### Aim of the exercise
Without the pictures, write out all the lines below exactly as they appear.

### Material for the task
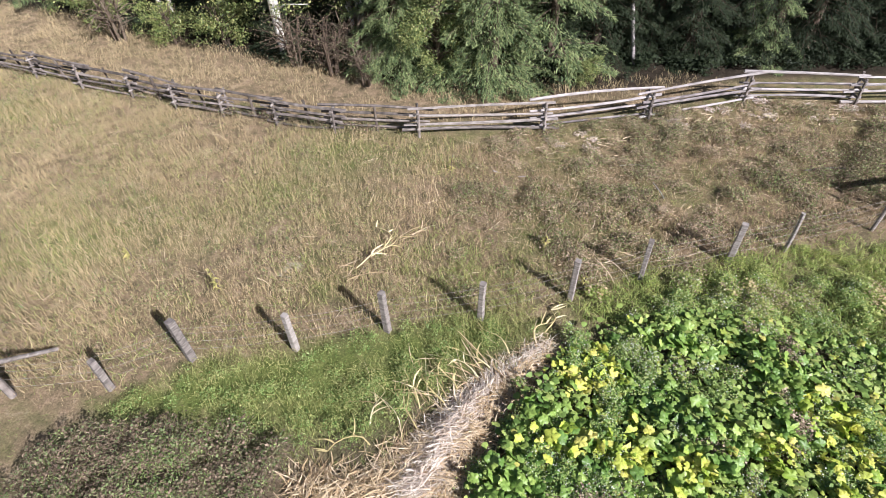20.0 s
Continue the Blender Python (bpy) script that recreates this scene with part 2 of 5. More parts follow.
M_RUST_GRASS = leafy("rusty_tan_grass", [(0.00, (0.34, 0.25, 0.12)), (0.50, (0.57, 0.44, 0.25)), (1.00, (0.74, 0.62, 0.42))], 0.85, 0.2, True, 0.4, 0.4)
M_LAWN = leafy("lawn_grass", [(0.00, (0.11, 0.17, 0.045)), (0.33, (0.23, 0.29, 0.09)), (0.67, (0.37, 0.39, 0.155)), (1.00, (0.56, 0.5, 0.29))], 0.8, 0.25, True, 0.6, 0.3)
M_VERGE = leafy("yellow_green_grass", [(0.00, (0.13, 0.225, 0.045)), (0.50, (0.34, 0.42, 0.115)), (1.00, (0.6, 0.55, 0.21))], 0.75, 0.25, True, 0.6, 0.5)
M_NEEDLE = leafy("conifer_needles", [(0.00, (0.03, 0.055, 0.022)), (0.33, (0.1, 0.15, 0.06)), (0.67, (0.22, 0.28, 0.12)), (1.00, (0.33, 0.38, 0.17))], 0.65, 0.15, True, 0.3, 0.5)
# Darker copy of the needles: the wood's shade is put into the colour.
M_NEEDLE_SHADED = leafy("shaded_conifer_needles", [(0.00, (0.01, 0.02, 0.008)), (1.00, (0.04, 0.06, 0.024))], 0.7, 0.1, True)
M_TREE_LEAF = leafy("tree_leaf", [(0.00, (0.06, 0.1, 0.03)), (0.33, (0.16, 0.22, 0.07)), (0.67, (0.32, 0.36, 0.13)), (1.00, (0.48, 0.45, 0.2))], 0.55, 0.3, True, 0.3, 0.4)
M_APPLE_LEAF = leafy("orchard_leaf", [(0.00, (0.065, 0.115, 0.035)), (0.33, (0.17, 0.24, 0.075)), (0.67, (0.31, 0.35, 0.125)), (1.00, (0.47, 0.43, 0.17))], 0.55, 0.3, True, 0.2, 0.4)
M_MULLEIN = leafy("mullein_leaf", [(0.00, (0.28, 0.3, 0.1)), (1.00, (0.58, 0.5, 0.2))], 0.8, 0.2, True)


def gravel_material():
    m = surface("pale_gravel", [(0.25, (0.16, 0.13, 0.11)), (0.45, (0.3, 0.25, 0.22)), (0.7, (0.45, 0.39, 0.35))], 5.0, 10, 0.95, 0.25, 50, (1, 1, 1), "Object")
    return m


M_GRAVEL = gravel_material()


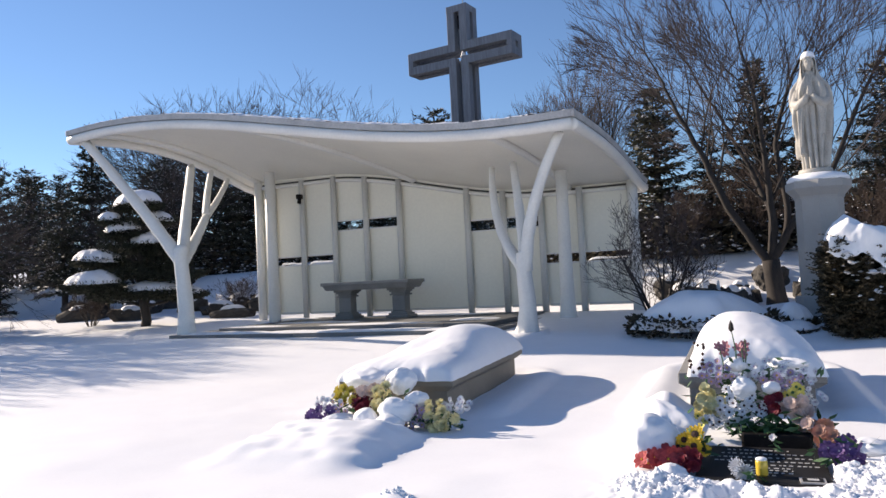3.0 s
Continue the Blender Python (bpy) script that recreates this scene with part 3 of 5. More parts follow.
# ---- tombs ----
def snow_cap(w, l, h, seed, front=0.25, e1=1.75, e2=1.05, skew=0.0, crest=-0.05):
    """Rounded snow on a slab; origin at the slab's centre, y along it, front at -l/2, the ridge moved aside by skew."""
    g = Geo()
    nu, nv = 56, 84

    def fn(u, v):
        a, b = 2 * u - 1, 2 * v - 1
        d = max(abs(a), abs(b))
        edge = (1 - abs(a) ** 9) ** 0.5 * (1 - abs(b) ** 15) ** 0.5
        c = a - skew * (1 - a * a)
        dome = max(0.0, 1 - abs(c) ** e1) ** e2
        lon = front + (1 - front) * float(sst(-0.95, crest, np.array(b))) - 0.13 * float(sst(max(crest, 0.3), 1.0, np.array(b)))
        z = 0.085 * edge + h * dome * lon * (1 - abs(b) ** 10) ** 0.5
        z += (0.05 * noise.noise(Vector((a * w * 0.8, b * l * 0.6, seed))) + 0.005 * noise.noise(Vector((a * w * 3, b * l * 2.4, seed + 2))) + 0.0022 * lump(a * w, b * l, seed + 5, 9.0)) * edge
        ov = 1.02 + 0.02 * lump(a * 2, b * 3, seed + 9, 2)
        return (a * w / 2 * ov, b * l / 2 * ov, max(z, 0.0) - 0.004 - (0.03 if d > 0.999 else 0))
    g.grid(fn, nu, nv)
    return g


def make_tomb(x, y, rz, top, w, l, stone, label, hsnow, seed, front=0.25, plinth=False, e1=1.75, e2=1.05, skew=0.0, crest=-0.05, snow_w=1.0, snow_x=0.0):
    root = thing("tomb", label, "tomb", (x, y, 0), rz, "tombs in a row")
    g = Geo()
    g.box(-w / 2, w / 2, -l / 2, l / 2, top - 0.10, top, 0.015)
    # chamfered underside of the lid
    i = 0.075
    vs = [(sx * w / 2, sy * l / 2, top - 0.095) for sx, sy in ((-1, -1), (1, -1), (1, 1), (-1, 1))] + [(sx * (w / 2 - i), sy * (l / 2 - i), top - 0.15) for sx, sy in ((-1, -1), (1, -1), (1, 1), (-1, 1))]
    g.add(vs, [(0, 4, 5, 1), (1, 5, 6, 2), (2, 6, 7, 3), (3, 7, 4, 0), (4, 7, 6, 5)])
    part("lid", g, stone, root, "heavy chamfered stone lid")
    g = Geo()
    g.box(-w / 2 + 0.1, w / 2 - 0.1, -l / 2 + 0.1, l / 2 - 0.1, -0.2, top - 0.147, 0.01)
    part("chest", g, stone, root)
    for sx in (-1, 1):
        for sy in (-1, 1):
            g = Geo()
            cx, cy = sx * (w / 2 - 0.13), sy * (l / 2 - 0.13)
            g.box(cx - 0.035, cx + 0.035, cy - 0.035, cy + 0.035, -0.2, top - 0.148, 0.006)
            part("corner_post", g, stone, root)
    if plinth:
        for k, (o, z) in enumerate(((0.03, 0.1), (0.09, 0.04))):
            g = Geo()
            g.box(-w / 2 + 0.03 - o, w / 2 - 0.03 + o, -l / 2 + 0.03 - o, l / 2 - 0.03 + o, -0.2, z + 0.04, 0.012)
            part("plinth", g, stone, root)
    part("snow_cap", snow_cap(w * snow_w, l, hsnow, seed, front, e1, e2, skew, crest), SNOW, root, "thick rounded cap of snow", True).location = (snow_x, 0, top)
    return root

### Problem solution
20.0 s
Continue the Blender Python (bpy) script that recreates this scene with part 2 of 5. More parts follow.
M_RUST_GRASS = leafy("rusty_tan_grass", [(0.00, (0.34, 0.25, 0.12)), (0.50, (0.57, 0.44, 0.25)), (1.00, (0.74, 0.62, 0.42))], 0.85, 0.2, True, 0.4, 0.4)
M_LAWN = leafy("lawn_grass", [(0.00, (0.11, 0.17, 0.045)), (0.33, (0.23, 0.29, 0.09)), (0.67, (0.37, 0.39, 0.155)), (1.00, (0.56, 0.5, 0.29))], 0.8, 0.25, True, 0.6, 0.3)
M_VERGE = leafy("yellow_green_grass", [(0.00, (0.13, 0.225, 0.045)), (0.50, (0.34, 0.42, 0.115)), (1.00, (0.6, 0.55, 0.21))], 0.75, 0.25, True, 0.6, 0.5)
M_NEEDLE = leafy("conifer_needles", [(0.00, (0.03, 0.055, 0.022)), (0.33, (0.1, 0.15, 0.06)), (0.67, (0.22, 0.28, 0.12)), (1.00, (0.33, 0.38, 0.17))], 0.65, 0.15, True, 0.3, 0.5)
# Darker copy of the needles: the wood's shade is put into the colour.
M_NEEDLE_SHADED = leafy("shaded_conifer_needles", [(0.00, (0.01, 0.02, 0.008)), (1.00, (0.04, 0.06, 0.024))], 0.7, 0.1, True)
M_TREE_LEAF = leafy("tree_leaf", [(0.00, (0.06, 0.1, 0.03)), (0.33, (0.16, 0.22, 0.07)), (0.67, (0.32, 0.36, 0.13)), (1.00, (0.48, 0.45, 0.2))], 0.55, 0.3, True, 0.3, 0.4)
M_APPLE_LEAF = leafy("orchard_leaf", [(0.00, (0.065, 0.115, 0.035)), (0.33, (0.17, 0.24, 0.075)), (0.67, (0.31, 0.35, 0.125)), (1.00, (0.47, 0.43, 0.17))], 0.55, 0.3, True, 0.2, 0.4)
M_MULLEIN = leafy("mullein_leaf", [(0.00, (0.28, 0.3, 0.1)), (1.00, (0.58, 0.5, 0.2))], 0.8, 0.2, True)


def gravel_material():
    m = surface("pale_gravel", [(0.25, (0.16, 0.13, 0.11)), (0.45, (0.3, 0.25, 0.22)), (0.7, (0.45, 0.39, 0.35))], 5.0, 10, 0.95, 0.25, 50, (1, 1, 1), "Object")
    return m


M_GRAVEL = gravel_material()


3.0 s
Continue the Blender Python (bpy) script that recreates this scene with part 3 of 5. More parts follow.
# ---- tombs ----
def snow_cap(w, l, h, seed, front=0.25, e1=1.75, e2=1.05, skew=0.0, crest=-0.05):
    """Rounded snow on a slab; origin at the slab's centre, y along it, front at -l/2, the ridge moved aside by skew."""
    g = Geo()
    nu, nv = 56, 84

    def fn(u, v):
        a, b = 2 * u - 1, 2 * v - 1
        d = max(abs(a), abs(b))
        edge = (1 - abs(a) ** 9) ** 0.5 * (1 - abs(b) ** 15) ** 0.5
        c = a - skew * (1 - a * a)
        dome = max(0.0, 1 - abs(c) ** e1) ** e2
        lon = front + (1 - front) * float(sst(-0.95, crest, np.array(b))) - 0.13 * float(sst(max(crest, 0.3), 1.0, np.array(b)))
        z = 0.085 * edge + h * dome * lon * (1 - abs(b) ** 10) ** 0.5
        z += (0.05 * noise.noise(Vector((a * w * 0.8, b * l * 0.6, seed))) + 0.005 * noise.noise(Vector((a * w * 3, b * l * 2.4, seed + 2))) + 0.0022 * lump(a * w, b * l, seed + 5, 9.0)) * edge
        ov = 1.02 + 0.02 * lump(a * 2, b * 3, seed + 9, 2)
        return (a * w / 2 * ov, b * l / 2 * ov, max(z, 0.0) - 0.004 - (0.03 if d > 0.999 else 0))
    g.grid(fn, nu, nv)
    return g


def make_tomb(x, y, rz, top, w, l, stone, label, hsnow, seed, front=0.25, plinth=False, e1=1.75, e2=1.05, skew=0.0, crest=-0.05, snow_w=1.0, snow_x=0.0):
    root = thing("tomb", label, "tomb", (x, y, 0), rz, "tombs in a row")
    g = Geo()
    g.box(-w / 2, w / 2, -l / 2, l / 2, top - 0.10, top, 0.015)
    # chamfered underside of the lid
    i = 0.075
    vs = [(sx * w / 2, sy * l / 2, top - 0.095) for sx, sy in ((-1, -1), (1, -1), (1, 1), (-1, 1))] + [(sx * (w / 2 - i), sy * (l / 2 - i), top - 0.15) for sx, sy in ((-1, -1), (1, -1), (1, 1), (-1, 1))]
    g.add(vs, [(0, 4, 5, 1), (1, 5, 6, 2), (2, 6, 7, 3), (3, 7, 4, 0), (4, 7, 6, 5)])
    part("lid", g, stone, root, "heavy chamfered stone lid")
    g = Geo()
    g.box(-w / 2 + 0.1, w / 2 - 0.1, -l / 2 + 0.1, l / 2 - 0.1, -0.2, top - 0.147, 0.01)
    part("chest", g, stone, root)
    for sx in (-1, 1):
        for sy in (-1, 1):
            g = Geo()
            cx, cy = sx * (w / 2 - 0.13), sy * (l / 2 - 0.13)
            g.box(cx - 0.035, cx + 0.035, cy - 0.035, cy + 0.035, -0.2, top - 0.148, 0.006)
            part("corner_post", g, stone, root)
    if plinth:
        for k, (o, z) in enumerate(((0.03, 0.1), (0.09, 0.04))):
            g = Geo()
            g.box(-w / 2 + 0.03 - o, w / 2 - 0.03 + o, -l / 2 + 0.03 - o, l / 2 - 0.03 + o, -0.2, z + 0.04, 0.012)
            part("plinth", g, stone, root)
    part("snow_cap", snow_cap(w * snow_w, l, hsnow, seed, front, e1, e2, skew, crest), SNOW, root, "thick rounded cap of snow", True).location = (snow_x, 0, top)
    return root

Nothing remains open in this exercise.